He wasnt eating the first day i had him and after giving him some medicine for a few days he is already more feisty and eating like a champ. i plan on getting him a bigger cage with more in it once he is in better health. I have also taken out the fake plant and given him a log to swim in which he seems to love. 

Thanks again for all the great replies and please lets not use this as a fighting forum. we all care dearly for out pets and lets leave it at that and not take things personally, or attack any other for doing things differently. have a great night and soon ill have some pictures of the lil guy with fins grown back. ^_^


----------



## Sena Hansler (Aug 24, 2011)

looks like tail biting, ammonia burns and fin rot. Tail biting because of bad water quality, no doubt. poor guy!!

best remedy for fin rot: clean water. and even some aquarium salt! 

also, "bettas deserve better" please do not get snippy. No one here likes that. I have bettas in 1.5 to 29 gallons, and the water will never ever drop beneath room temperature... actually, the temperature of the 1.5 is still 76-77. 77 when I position them correctly in my room (away from window and door). 

Please do not bash people for having smaller tanks. I have met quite a few WONDERFUL owners, who have happy bettas in a small container  It's all to their own, and if they want to clean the tank more than say.. I'd have to for a 20 gallon, then so be it. We are here to help, cope, and co-operate, and not end up offending each other! Please be respectful, understanding, and remain open minded. However, I do understand not having them in itty bitty bowls, or vases. vases for plants, not for fish :lol:


----------



## Tikibirds (May 26, 2011)

Poor fish  Chances are the ammonia level in his cup was through the roof. I test the cup water for all the ones I buy just to see where its at and 9/10 times it it at least a 4.0 :evil:

clean water, salt and stress coat works wonders for fin regrowth.

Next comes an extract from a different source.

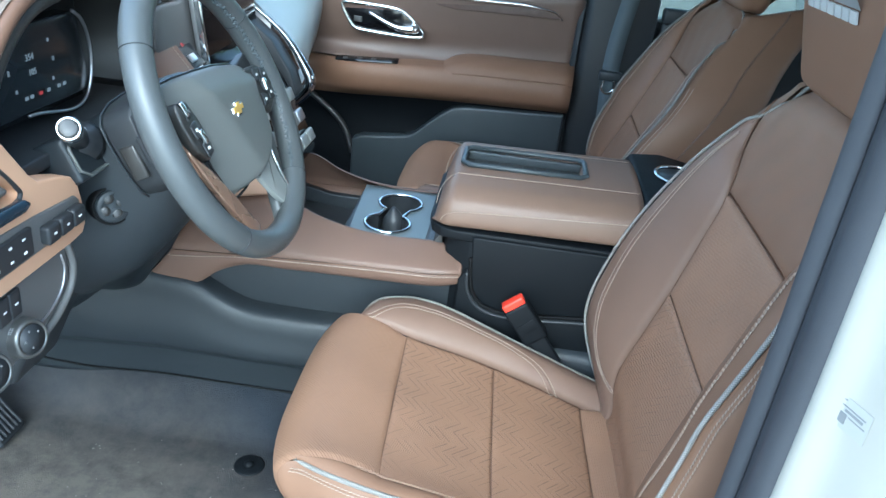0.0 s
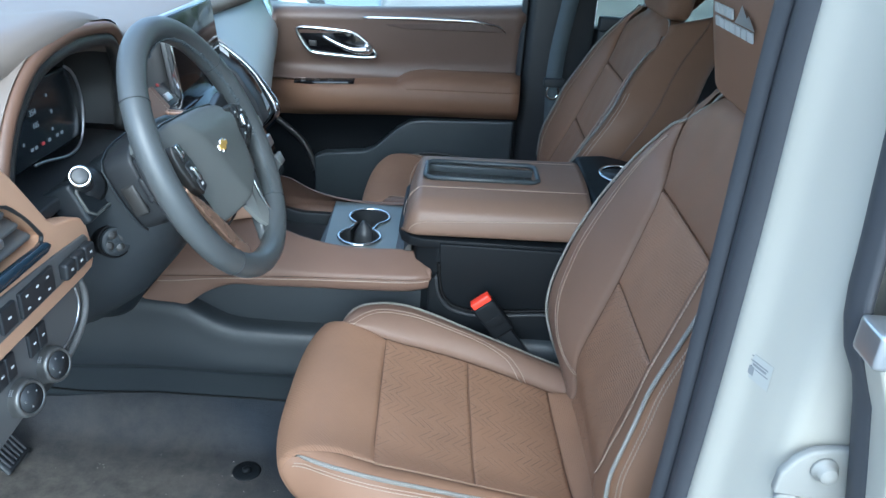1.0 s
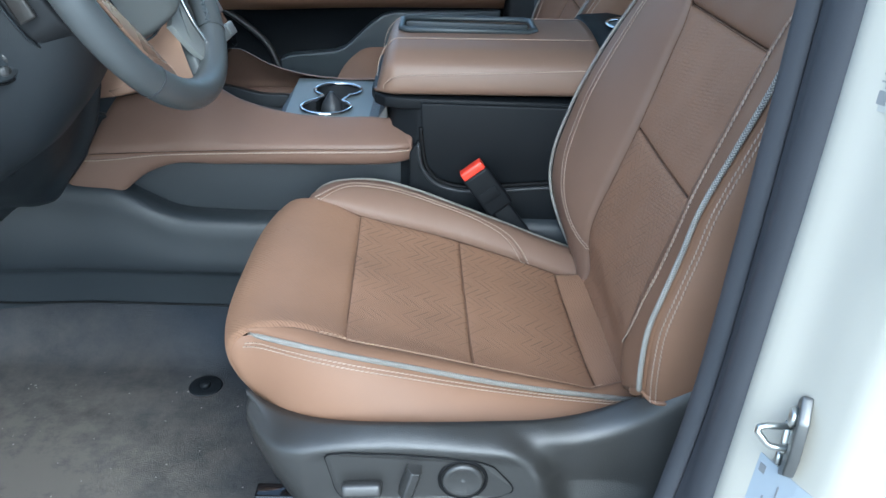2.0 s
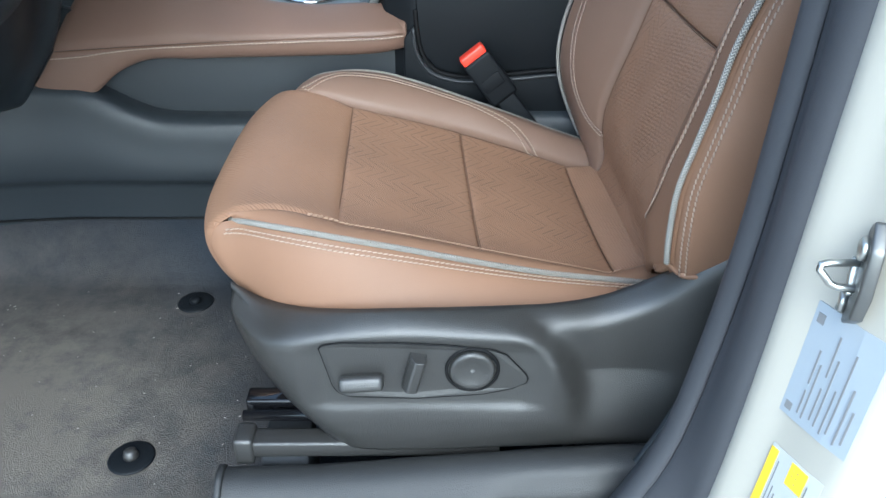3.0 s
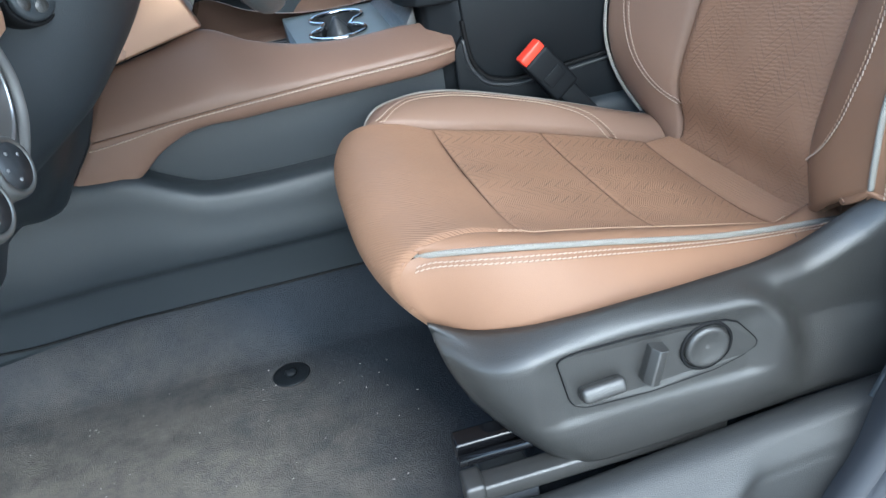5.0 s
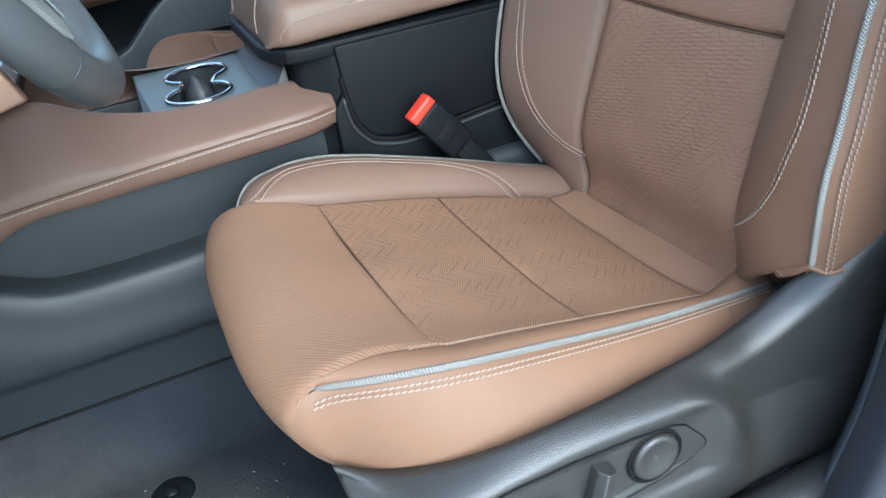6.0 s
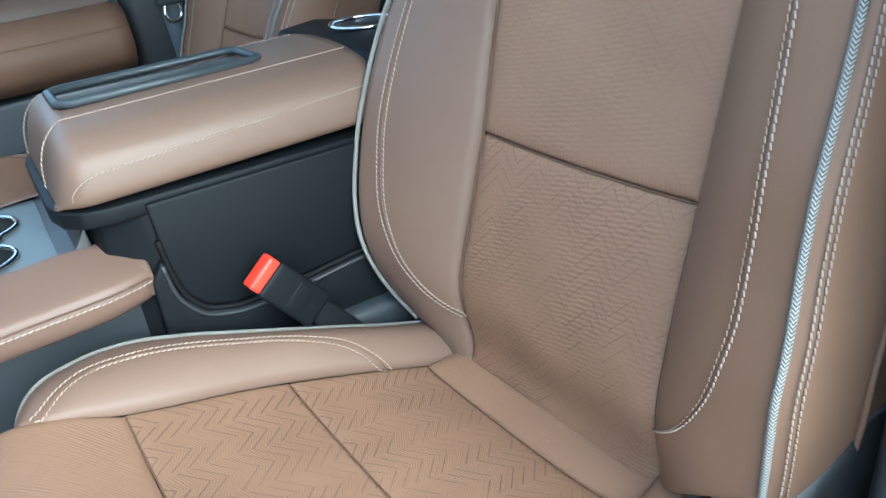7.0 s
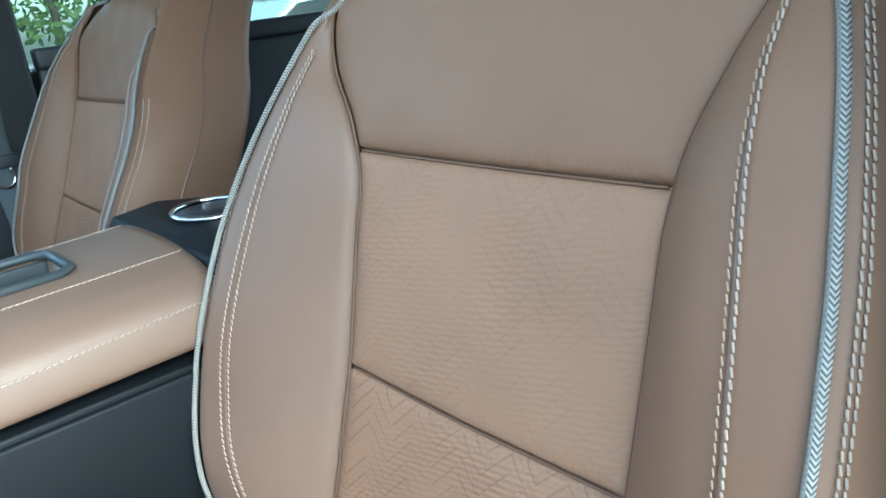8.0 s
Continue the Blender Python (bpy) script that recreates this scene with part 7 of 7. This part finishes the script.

However, if he is a tail bitter, that is a different story. He may continue to bit his fins for his whole life, depending on why he is bitting. sometimes anger or boredom, sometimes just because they can. If that turns out to be the case, keep an eye out for fin rot and keep the water super clean.



> Please dont reply as you wont receive one from me.


 We have to hear your opinion but you wont hear ours? nice


----------



## Larkspur (Jun 26, 2011)

aww poor lil' man :c I hate seeing sick bettas. I hope he is feeling better now that he's out of that horrid cup!


----------